I headed into town to meet a friend, past neon screens dancing with Chinese calligraphy – though I might as well have been looking at cobwebs, because I can’t read Chinese.

Everywhere there were bicycles and scooters and giggling girls and old men on street corners selling watches and handbags.

There was a man crawling along the pavement near Jing’an Park. He had only one leg, and it was deformed, and he dragged it behind him, like the tail of a fish. Like a swimmer doing butterfly strokes, he flung his torso forward, all the while pushing his begging bowl ahead of him and trying to get into the centre of the pavement so that it was difficult for people to ignore him.

On Nanjing Road two prostitutes spoke to me. One was middle-aged, the other a bubbling teenager with purple lips, her black hair in a bun. Clearly they thought I was a pure eejit if they expected me to go down a dark alley with them just because they admired my hair, pulled my beard, and remarked on how enormous my feet were.

“Everything about you is so big,” the little one said, with a kind of cartoon innocence, which she had probably picked up from movies about girls who work the streets.

I felt so relieved when they went away that I fled into Jin’an Temple, where I lit incense sticks and went up to the Shrine room and had a moment of time-out, kneeling on a cushion while people around me did prostrations. One old man looked like Mao Tse-tung, and it crossed my mind that there is at least one thing to be grateful for in this life; and that is that Mao never became Taoiseach of Ireland.

In Jing’an Park an old man with grey hair and beard sat on the pavement and played a small two stringed instrument with a bow. White chalk covered the instrument like snow.

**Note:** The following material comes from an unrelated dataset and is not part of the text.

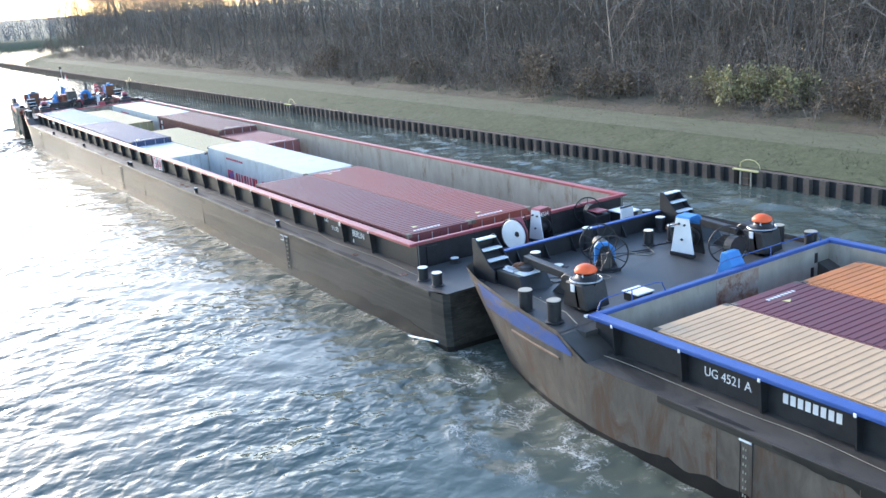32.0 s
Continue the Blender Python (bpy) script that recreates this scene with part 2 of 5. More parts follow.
def water_material(name, churned):
    """Canal water; the churned kind reads its ripple, foam and mud from the mesh."""
    m = bpy.data.materials.new(name)
    m.use_nodes = True
    t = m.node_tree
    n, l = t.nodes, t.links
    b = n["Principled BSDF"]
    b.inputs["IOR"].default_value = 1.33
    co = n.new("ShaderNodeTexCoord")

    def maths(op, a, c):
        k = n.new("ShaderNodeMath")
        k.operation = op
        for i, v in enumerate((a, c)):
            if isinstance(v, (int, float)):
                k.inputs[i].default_value = v
            else:
                l.new(v, k.inputs[i])
        return k.outputs[0]

    def of_mesh(key):
        at = n.new("ShaderNodeAttribute")
        at.attribute_name = key
        return at.outputs["Fac"]

    def grain(scale, detail, rough, warp, sx=1.0, turn=0.0):
        mp = n.new("ShaderNodeMapping")
        mp.inputs["Rotation"].default_value, mp.inputs["Scale"].default_value = (0, 0, turn), (sx, 1, 1)
        l.new(co.outputs["Object"], mp.inputs["Vector"])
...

On Yan’an Road a white wedding limo was changing lanes when it bashed into the side of a Volkswagen Bora. The Volkswagen ended up in the flowerbeds, its side torn asunder and a clump of potted plants on the bonnet. The bride and her party got out and sauntered over to the park, smoking and laughing and taking photographs. Police arrived and made sketches of the scene and argued with the two drivers.

Finally, on Jingling, a street of musical instruments, and old rusting bicycles that must have been around since before the time of Mao, I found my friend.

She gave me a painting of a plum tree, blossoming in winter, which signifies strength and fortitude.

Then I walked back to my hotel, through the streets where women with masks swept the leaves and old men pushed carts laden with oranges, and a woman in a scarf beat the dust out of a carpet that hung between a lamppost and a traffic light. I wanted to ask them all did they know how distressed poor old Ireland is, or had they seen the news. But some of them might not even have a TV. And, even if they did, I guess that very few of them would know who Brian Cowen was.